Task to complete
Using the material below, print the line that contains "radians(degrees), 0.01, 5000", the line that contains "scene.view_settings.keyframe_insert(path, frame=frame(t))", and every line in between, exactly and nothing else.

Data section
━━━━━━━━━━━━━━━━━━━━━━━━━━━━━━
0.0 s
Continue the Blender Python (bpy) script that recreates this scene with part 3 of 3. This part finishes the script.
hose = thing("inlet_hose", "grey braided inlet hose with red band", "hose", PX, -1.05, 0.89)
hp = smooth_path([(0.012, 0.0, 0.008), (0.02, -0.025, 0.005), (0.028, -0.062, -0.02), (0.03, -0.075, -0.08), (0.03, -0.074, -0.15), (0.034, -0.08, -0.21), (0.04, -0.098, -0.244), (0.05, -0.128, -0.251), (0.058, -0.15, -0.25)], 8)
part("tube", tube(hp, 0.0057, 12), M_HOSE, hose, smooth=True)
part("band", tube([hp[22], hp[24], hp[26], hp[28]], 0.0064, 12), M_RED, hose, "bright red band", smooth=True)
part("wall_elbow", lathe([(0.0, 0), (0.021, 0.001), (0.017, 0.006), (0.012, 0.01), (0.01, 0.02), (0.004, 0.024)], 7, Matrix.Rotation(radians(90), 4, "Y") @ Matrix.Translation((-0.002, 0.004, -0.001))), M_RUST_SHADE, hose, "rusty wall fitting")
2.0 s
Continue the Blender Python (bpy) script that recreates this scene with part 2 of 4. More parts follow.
━━━━━━━━━━━━━━━━━━━━━━━━━━━━━━
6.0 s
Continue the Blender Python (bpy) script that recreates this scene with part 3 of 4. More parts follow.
━━━━━━━━━━━━━━━━━━━━━━━━━━━━━━
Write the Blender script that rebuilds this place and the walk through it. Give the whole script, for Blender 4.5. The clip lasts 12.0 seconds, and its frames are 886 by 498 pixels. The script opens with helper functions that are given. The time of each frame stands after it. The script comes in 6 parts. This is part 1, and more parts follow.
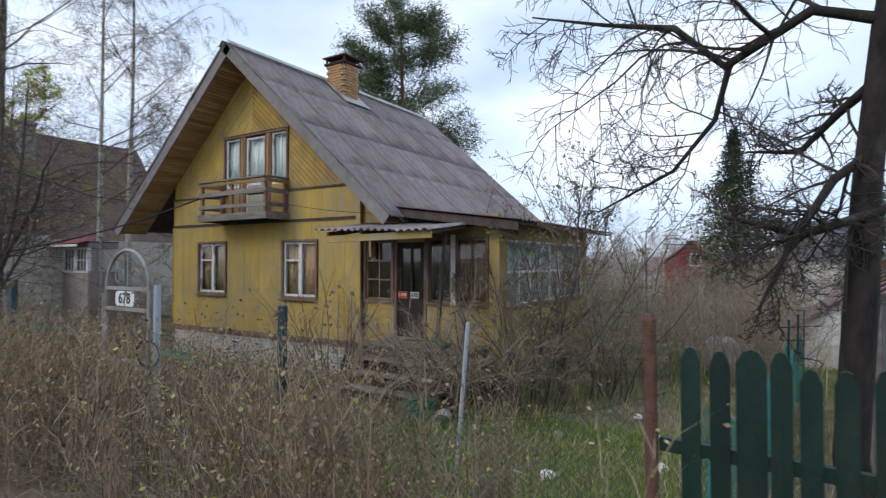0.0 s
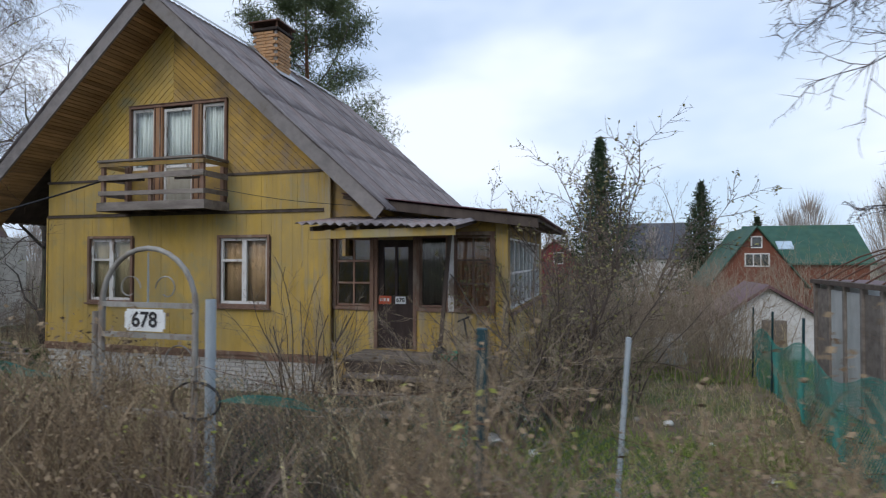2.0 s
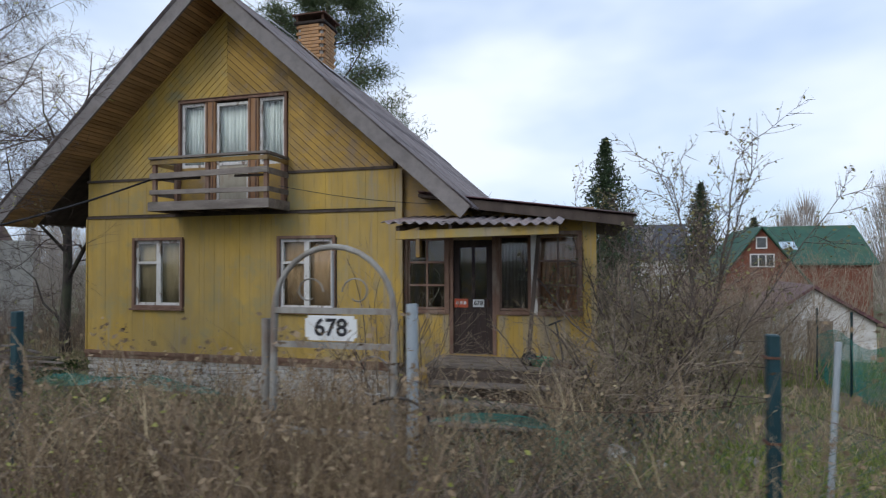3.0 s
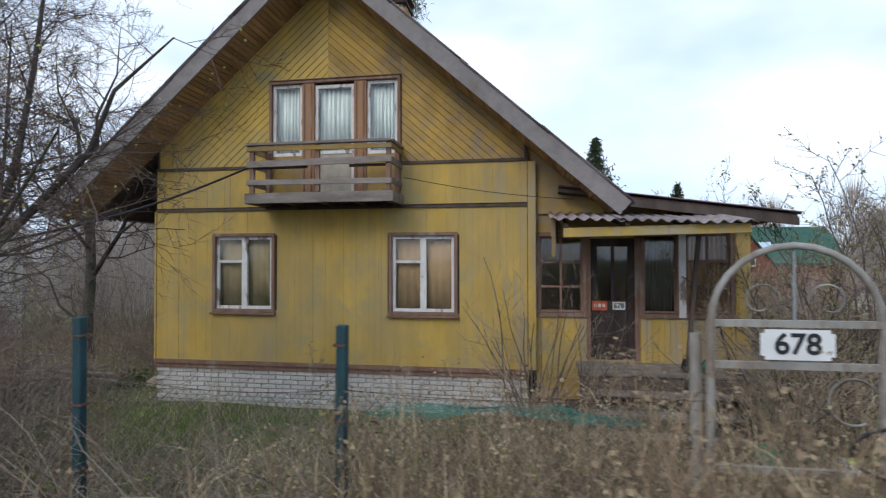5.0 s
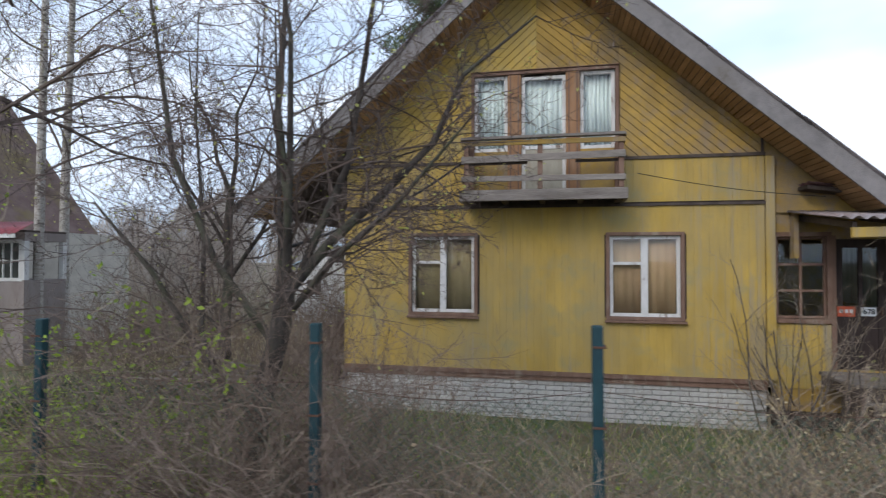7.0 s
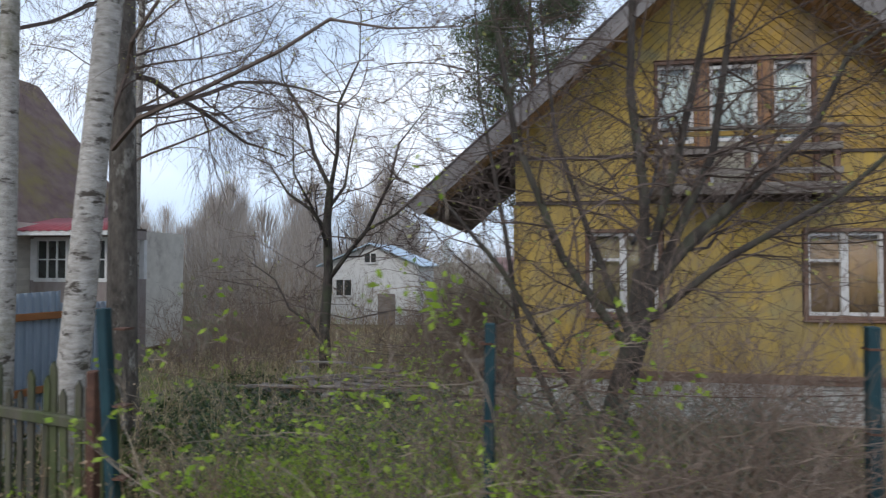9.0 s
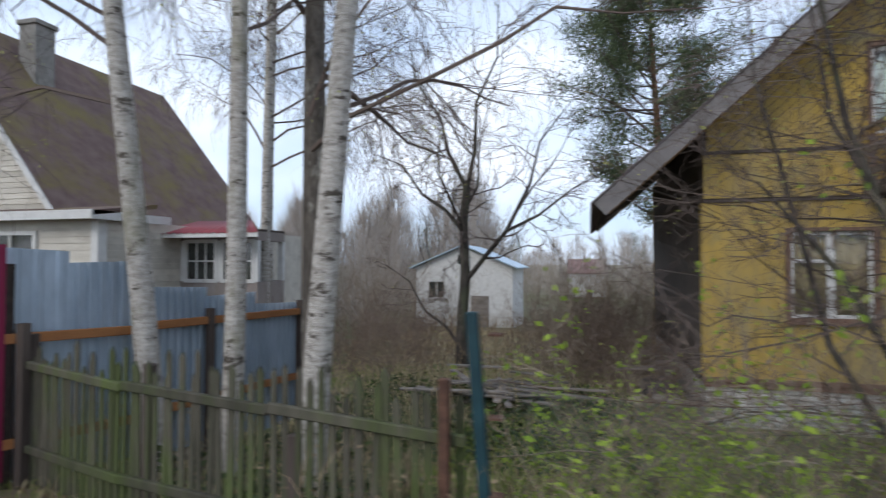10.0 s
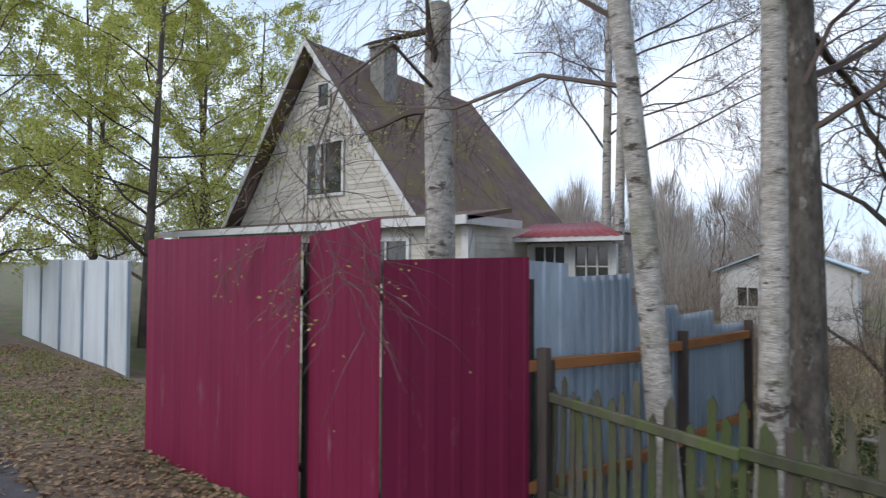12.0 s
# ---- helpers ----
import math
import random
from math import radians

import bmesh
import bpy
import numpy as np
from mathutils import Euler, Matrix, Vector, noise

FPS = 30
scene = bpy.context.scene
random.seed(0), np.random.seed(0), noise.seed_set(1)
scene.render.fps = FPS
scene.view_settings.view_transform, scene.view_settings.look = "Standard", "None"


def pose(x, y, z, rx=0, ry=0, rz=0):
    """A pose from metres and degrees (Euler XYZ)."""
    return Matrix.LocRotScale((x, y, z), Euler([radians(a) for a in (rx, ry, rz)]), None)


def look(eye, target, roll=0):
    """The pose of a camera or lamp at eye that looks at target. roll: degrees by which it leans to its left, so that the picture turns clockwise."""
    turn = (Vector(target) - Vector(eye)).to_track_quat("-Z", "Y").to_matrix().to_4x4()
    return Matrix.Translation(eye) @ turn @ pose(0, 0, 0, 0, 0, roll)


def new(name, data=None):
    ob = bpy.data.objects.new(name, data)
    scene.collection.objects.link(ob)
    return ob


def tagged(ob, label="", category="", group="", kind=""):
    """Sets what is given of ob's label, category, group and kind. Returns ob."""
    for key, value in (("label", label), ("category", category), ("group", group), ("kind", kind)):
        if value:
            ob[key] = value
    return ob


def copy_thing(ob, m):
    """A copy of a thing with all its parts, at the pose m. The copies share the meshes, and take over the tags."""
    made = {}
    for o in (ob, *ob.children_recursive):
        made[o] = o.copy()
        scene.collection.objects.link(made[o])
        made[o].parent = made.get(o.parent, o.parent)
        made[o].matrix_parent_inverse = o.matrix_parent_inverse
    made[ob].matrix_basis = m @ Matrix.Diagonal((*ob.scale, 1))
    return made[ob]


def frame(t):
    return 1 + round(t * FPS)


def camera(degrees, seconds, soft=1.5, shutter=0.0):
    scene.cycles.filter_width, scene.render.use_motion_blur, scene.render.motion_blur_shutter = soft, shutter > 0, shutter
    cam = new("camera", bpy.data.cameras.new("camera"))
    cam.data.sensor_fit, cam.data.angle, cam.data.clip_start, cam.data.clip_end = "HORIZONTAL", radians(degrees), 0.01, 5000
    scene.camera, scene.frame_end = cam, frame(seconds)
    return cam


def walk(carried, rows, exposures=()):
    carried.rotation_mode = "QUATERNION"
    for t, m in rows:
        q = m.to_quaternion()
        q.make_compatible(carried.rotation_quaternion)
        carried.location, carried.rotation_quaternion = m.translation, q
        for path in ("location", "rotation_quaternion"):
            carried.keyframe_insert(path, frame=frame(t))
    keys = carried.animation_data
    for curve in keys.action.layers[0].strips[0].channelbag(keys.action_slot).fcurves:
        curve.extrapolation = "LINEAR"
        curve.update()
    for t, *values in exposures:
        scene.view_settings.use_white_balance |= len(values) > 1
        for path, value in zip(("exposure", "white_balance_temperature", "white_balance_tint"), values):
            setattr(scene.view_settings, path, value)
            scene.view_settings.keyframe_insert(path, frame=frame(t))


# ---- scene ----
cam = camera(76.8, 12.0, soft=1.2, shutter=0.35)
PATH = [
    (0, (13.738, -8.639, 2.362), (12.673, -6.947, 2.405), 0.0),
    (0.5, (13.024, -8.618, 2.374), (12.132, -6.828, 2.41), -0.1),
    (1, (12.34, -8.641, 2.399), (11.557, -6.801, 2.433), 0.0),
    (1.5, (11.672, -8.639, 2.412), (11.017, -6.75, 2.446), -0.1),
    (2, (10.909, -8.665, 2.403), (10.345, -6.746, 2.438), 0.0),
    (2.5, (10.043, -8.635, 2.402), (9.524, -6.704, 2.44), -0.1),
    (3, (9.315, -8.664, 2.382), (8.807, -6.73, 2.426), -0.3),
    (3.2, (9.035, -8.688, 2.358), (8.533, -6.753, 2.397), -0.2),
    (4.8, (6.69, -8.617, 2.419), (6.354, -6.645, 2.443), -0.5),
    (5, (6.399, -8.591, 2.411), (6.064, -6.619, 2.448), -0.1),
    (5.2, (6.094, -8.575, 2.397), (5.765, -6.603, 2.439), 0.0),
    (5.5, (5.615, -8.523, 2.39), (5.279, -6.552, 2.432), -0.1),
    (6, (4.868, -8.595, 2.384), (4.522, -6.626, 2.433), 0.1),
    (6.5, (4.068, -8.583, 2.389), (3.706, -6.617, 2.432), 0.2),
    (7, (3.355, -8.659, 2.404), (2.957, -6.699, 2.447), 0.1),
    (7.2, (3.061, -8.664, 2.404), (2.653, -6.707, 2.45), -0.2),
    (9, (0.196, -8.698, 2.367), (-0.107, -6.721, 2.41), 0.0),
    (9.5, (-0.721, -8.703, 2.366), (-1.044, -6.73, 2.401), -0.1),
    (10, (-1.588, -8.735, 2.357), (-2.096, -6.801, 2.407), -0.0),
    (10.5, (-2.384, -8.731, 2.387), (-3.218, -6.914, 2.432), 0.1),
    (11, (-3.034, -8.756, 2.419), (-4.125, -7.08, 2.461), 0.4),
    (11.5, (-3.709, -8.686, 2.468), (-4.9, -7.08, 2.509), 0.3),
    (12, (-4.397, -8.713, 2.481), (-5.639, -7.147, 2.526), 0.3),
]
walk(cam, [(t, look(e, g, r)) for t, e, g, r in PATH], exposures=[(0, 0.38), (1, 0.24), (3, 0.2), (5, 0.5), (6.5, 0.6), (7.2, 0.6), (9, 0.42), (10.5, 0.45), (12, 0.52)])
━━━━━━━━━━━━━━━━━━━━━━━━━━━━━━
Answer to the exercise
    cam.data.sensor_fit, cam.data.angle, cam.data.clip_start, cam.data.clip_end = "HORIZONTAL", radians(degrees), 0.01, 5000
    scene.camera, scene.frame_end = cam, frame(seconds)
    return cam


def walk(carried, rows, exposures=()):
    carried.rotation_mode = "QUATERNION"
    for t, m in rows:
        q = m.to_quaternion()
        q.make_compatible(carried.rotation_quaternion)
        carried.location, carried.rotation_quaternion = m.translation, q
        for path in ("location", "rotation_quaternion"):
            carried.keyframe_insert(path, frame=frame(t))
    keys = carried.animation_data
    for curve in keys.action.layers[0].strips[0].channelbag(keys.action_slot).fcurves:
        curve.extrapolation = "LINEAR"
        curve.update()
    for t, *values in exposures:
        scene.view_settings.use_white_balance |= len(values) > 1
        for path, value in zip(("exposure", "white_balance_temperature", "white_balance_tint"), values):
            setattr(scene.view_settings, path, value)
            scene.view_settings.keyframe_insert(path, frame=frame(t))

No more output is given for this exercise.